Run a weekly routine. Block time for three actions: refine your story bank, apply to recent postings, and practice answers out loud. Keep practice short and frequent. Ten minutes per day beats a long session before the panel. If you need a quick refresher on soft skills and structure, the interview section of Europass offers prompts you can adapt without changing your style. Use them to tighten openings, organize case answers, and reduce filler words.

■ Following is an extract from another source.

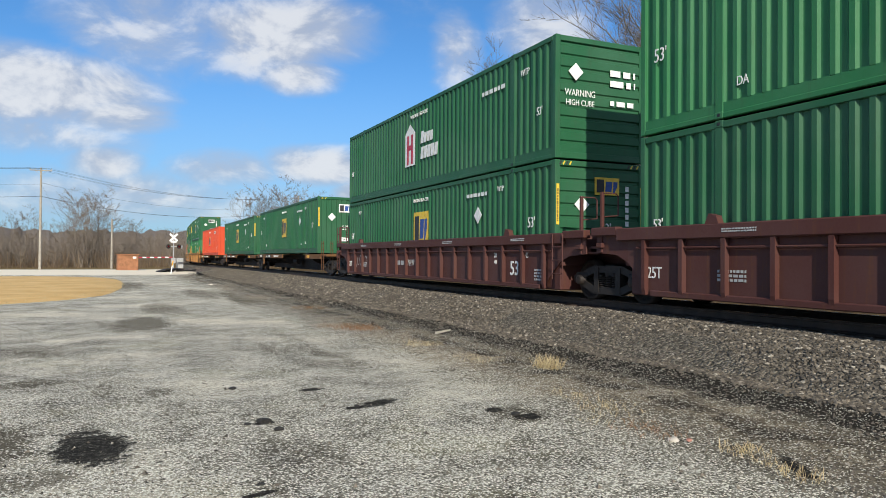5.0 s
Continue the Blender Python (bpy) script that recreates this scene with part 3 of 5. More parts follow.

Take care with etiquette. Be punctual. Use titles and surnames until invited to do otherwise. Avoid interrupting. If you need to add context, ask first. Keep messages crisp and free of slang. When you disagree, frame it as a question or as a lesson from experience. These habits signal respect and reliability, which matter a lot on Italian teams. They also make collaboration smoother from the first week on the job.

Polish your online presence. Many hiring teams check LinkedIn. Set a clear headline and align role titles with your targets. Write a short “about” section that matches your CV. Pin two or three posts that showcase outcomes. After the process ends, connect with interviewers only if the rapport felt genuine. A small, relevant network works better than a large, random one.

Finally, reduce friction for the employer. Share availability windows in your first email. Arrive early to video calls and keep your environment quiet. Label file names clearly: “Name_Surname_Role.pdf.” If you use a portfolio, host it on a simple page with quick load times. Test the links before each call. These quiet details remove doubt and keep momentum on your side.